Take classification itself. The official government explanation of secrecy levels is that if adversaries got their hands on a “confidential” document, it could be reasonably expected to cause “damage” to US interests. Secret documents in the wrong hands could cause “serious damage,” and top secret documents could cause “exceptionally grave damage.”

But “what’s exceptionally grave?” asks Professor Rudesill. It’s a process that’s part educated guess, part law, and part high art, with a lot of subjectivity and judgment calls in between.

Some cases are clear, like the name of an intelligence source. “Nobody’s going to say that doesn’t need to be classified,” Aftergood says. “On the other extreme, you have cases of people trying to classify the front page of a daily newspaper. There’s a wide middle ground where there are going to be differences of opinion.” 

Similarly, the matter of judging when someone should be punished can vary. Flynn admitted “that he improperly shared classified information, but in service to the mission,” Rudesill says. Clinton, too, said she made a “good-faith error.”

“Most of these controversies may reveal something about the [people] involved – their personalities, their priorities, their attitudes – but a lot of the huffing and puffing about national security has been unwarranted,” Aftergood adds. 

Too much secrecy? 

In the end, most analysts agree that far too many documents are classified.

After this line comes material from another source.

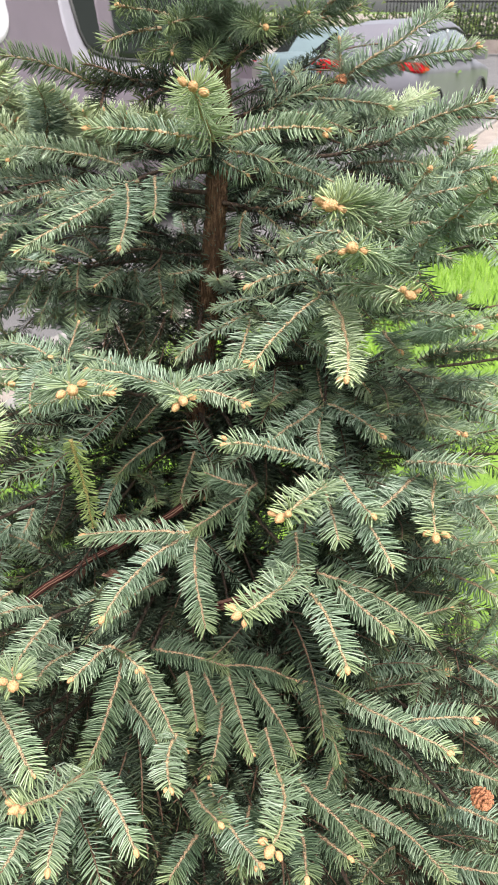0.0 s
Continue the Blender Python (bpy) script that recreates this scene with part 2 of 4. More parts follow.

The Obama administration attempted to address this in the 2010 Over-classification Act and in an effort to cut the number of people whose job it is to designate new classified information – so-called “classification authorities.” Their ranks dropped to an all-time reported low of 2,199 in 2015.

Along the same lines, the number of people holding clearances for access to classified information has dropped from 5.1 million in 2013 to 4.25 million in 2015.

“It was a reaction to a feeling that the classification system had spun out of control, and that it needed to be reined in. And with fewer people with clearances, you’re going to spend fewer resources on background investigations and [security] clearance renewals,” Aftergood says. 

It’s important to remember, he says, that “we’re not trying to run our government so as to protect classified information. The goal is to use all of our available resources to advance the national interest. Sometimes that means secrecy, and sometimes that means disclosure.”